Begin

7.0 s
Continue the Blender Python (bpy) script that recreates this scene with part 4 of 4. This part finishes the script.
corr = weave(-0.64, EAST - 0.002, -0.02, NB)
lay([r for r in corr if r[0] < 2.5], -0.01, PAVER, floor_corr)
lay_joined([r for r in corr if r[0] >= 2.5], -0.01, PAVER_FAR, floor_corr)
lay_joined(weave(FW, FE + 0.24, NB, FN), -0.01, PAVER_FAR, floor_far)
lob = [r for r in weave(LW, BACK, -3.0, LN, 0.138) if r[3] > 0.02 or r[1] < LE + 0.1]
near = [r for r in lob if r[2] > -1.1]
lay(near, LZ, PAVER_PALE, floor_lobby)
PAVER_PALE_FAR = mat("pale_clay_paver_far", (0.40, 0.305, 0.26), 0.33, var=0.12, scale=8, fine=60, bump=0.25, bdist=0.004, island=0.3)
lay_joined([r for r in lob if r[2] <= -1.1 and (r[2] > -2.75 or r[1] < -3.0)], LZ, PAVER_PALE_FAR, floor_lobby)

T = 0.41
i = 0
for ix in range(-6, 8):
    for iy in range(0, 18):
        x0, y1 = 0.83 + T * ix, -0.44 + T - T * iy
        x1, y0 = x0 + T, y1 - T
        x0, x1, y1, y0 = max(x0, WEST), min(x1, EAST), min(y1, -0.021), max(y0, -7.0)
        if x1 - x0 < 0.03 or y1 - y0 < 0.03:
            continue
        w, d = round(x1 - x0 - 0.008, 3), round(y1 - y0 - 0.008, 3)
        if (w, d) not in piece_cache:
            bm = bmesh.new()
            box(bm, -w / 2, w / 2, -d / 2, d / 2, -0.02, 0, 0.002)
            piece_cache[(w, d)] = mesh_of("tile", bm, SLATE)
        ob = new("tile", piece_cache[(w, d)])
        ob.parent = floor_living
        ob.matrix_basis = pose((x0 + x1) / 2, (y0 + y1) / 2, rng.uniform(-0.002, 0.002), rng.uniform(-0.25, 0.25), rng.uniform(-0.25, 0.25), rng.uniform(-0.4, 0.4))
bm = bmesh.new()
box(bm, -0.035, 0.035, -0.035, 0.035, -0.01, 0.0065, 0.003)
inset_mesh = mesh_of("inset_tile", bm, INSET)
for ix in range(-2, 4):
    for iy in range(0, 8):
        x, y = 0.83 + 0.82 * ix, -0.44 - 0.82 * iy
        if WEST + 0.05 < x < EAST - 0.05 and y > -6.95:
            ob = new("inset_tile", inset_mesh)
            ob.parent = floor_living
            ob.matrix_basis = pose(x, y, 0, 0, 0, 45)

End

◆ **STATED EXERCISE**
Set down each line of the material verbatim, from the first line through the line that contains "lay_joined([r for r in lob".

◆ **PROBLEM SOLUTION**
7.0 s
Continue the Blender Python (bpy) script that recreates this scene with part 4 of 4. This part finishes the script.
corr = weave(-0.64, EAST - 0.002, -0.02, NB)
lay([r for r in corr if r[0] < 2.5], -0.01, PAVER, floor_corr)
lay_joined([r for r in corr if r[0] >= 2.5], -0.01, PAVER_FAR, floor_corr)
lay_joined(weave(FW, FE + 0.24, NB, FN), -0.01, PAVER_FAR, floor_far)
lob = [r for r in weave(LW, BACK, -3.0, LN, 0.138) if r[3] > 0.02 or r[1] < LE + 0.1]
near = [r for r in lob if r[2] > -1.1]
lay(near, LZ, PAVER_PALE, floor_lobby)
PAVER_PALE_FAR = mat("pale_clay_paver_far", (0.40, 0.305, 0.26), 0.33, var=0.12, scale=8, fine=60, bump=0.25, bdist=0.004, island=0.3)
lay_joined([r for r in lob if r[2] <= -1.1 and (r[2] > -2.75 or r[1] < -3.0)], LZ, PAVER_PALE_FAR, floor_lobby)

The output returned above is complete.